Adrift in Currents Clean and Clear by Seanan McGuire (Wayward Children #10)

This fantasy series follows various children who stumble into Narnia-style portals to other worlds, generally by showing us the unhappy homes they fled, a bit of their wonderful new lives, and then the resulting angst when they inevitably find their way back to Earth. It’s a loose sequence, but some entries are more standalone than others; this one in particular, for instance, probably works best for readers who remember Nadya from #3 Beneath the Sugar Sky, which introduced her and established the ending of her personal arc. This tenth volume is a prequel to all that, in which the young Russian girl is adopted by a Christian missionary couple from America and eventually escapes to a land of underwater rivers.
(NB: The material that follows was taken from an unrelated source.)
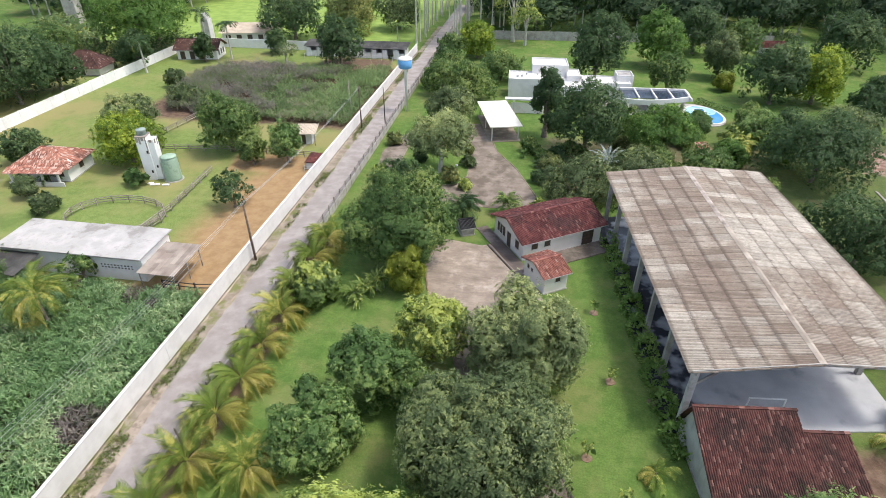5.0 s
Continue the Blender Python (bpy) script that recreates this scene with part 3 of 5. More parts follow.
# ---- covered court ----
CW, CL, EAVE, RISE, SKEW = 19.3, 35.4, 6.9, 0.75, 0.07
court = thing("sports_court_shelter", "open concrete court shelter with a low corrugated roof", "sports hall", pose(10.75, 53.9, 0, 0, 0, 5.3))
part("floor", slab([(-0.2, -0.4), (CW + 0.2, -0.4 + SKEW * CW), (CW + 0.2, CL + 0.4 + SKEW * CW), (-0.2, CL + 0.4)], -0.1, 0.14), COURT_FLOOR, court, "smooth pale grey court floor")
col_bm = bmesh.new()
box(col_bm, -0.25, 0.25, -0.21, 0.21, 0.1, EAVE - 0.35)
bmesh.ops.bevel(col_bm, geom=list(col_bm.edges), offset=0.02, segments=1, affect="EDGES")
col_me = bpy.data.meshes.new("column")
col_bm.to_mesh(col_me)
col_bm.free()
slope_a = math.atan2(RISE, CW / 2)
NB = 7
for k in range(NB):
    y = 0.45 + (CL - 0.9) * k / (NB - 1)
    for side in (0, 1):
        x = 0.45 if side == 0 else CW - 0.45
        yk = y + SKEW * x
        post = part("column", col_me, CONCRETE, court, m=pose(x, yk, 0))
        if k == 0:
            post.material_slots[0].link = "OBJECT"
            post.material_slots[0].material = OLD_WHITE
        s = 1 if side == 0 else -1
        part("brace", beams(((x, yk, EAVE - 2.1), (x + s * 1.9, yk, EAVE - 0.25), 0.16, 0.2)), CONCRETE, court)
        part("rafter", beams(((x, yk, EAVE - 0.25), (CW / 2, y + SKEW * CW / 2, EAVE + RISE - 0.28), 0.2, 0.4)), CONCRETE, court)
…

The strongest parts of the title come early, depicting the heroine’s fraught relationship with her adoptive parents, who see her as more of a status symbol than a real person. They especially don’t understand her neutral-to-positive feelings about having been born with only one arm, seeing the disability as something that makes her lesser and that she would of course want to fix with a prosthetic. It’s the kind of quietly devastating childhood that author Seanan McGuire writes so well, and helps us to see why a fresh start in Belyyreka would be so appealing for her character.

That realm itself isn’t anything special, though, and the story loses its focus and impact after the protagonist crosses over. It’s a little problematic too in giving the child a magical water appendage to wield, which she accepts despite it being the exact sort of cure that she rejected before on the reasonable grounds that there’s nothing inherently wrong with her body as is. The plot also cuts off abruptly in the end without resolution, even for those of us who know what happens to her next.

I do like the beginning a lot, and I’m disappointed that the rest of the work doesn’t live up to it. But at least it’s a short enough novella that it doesn’t overstay its welcome, I suppose.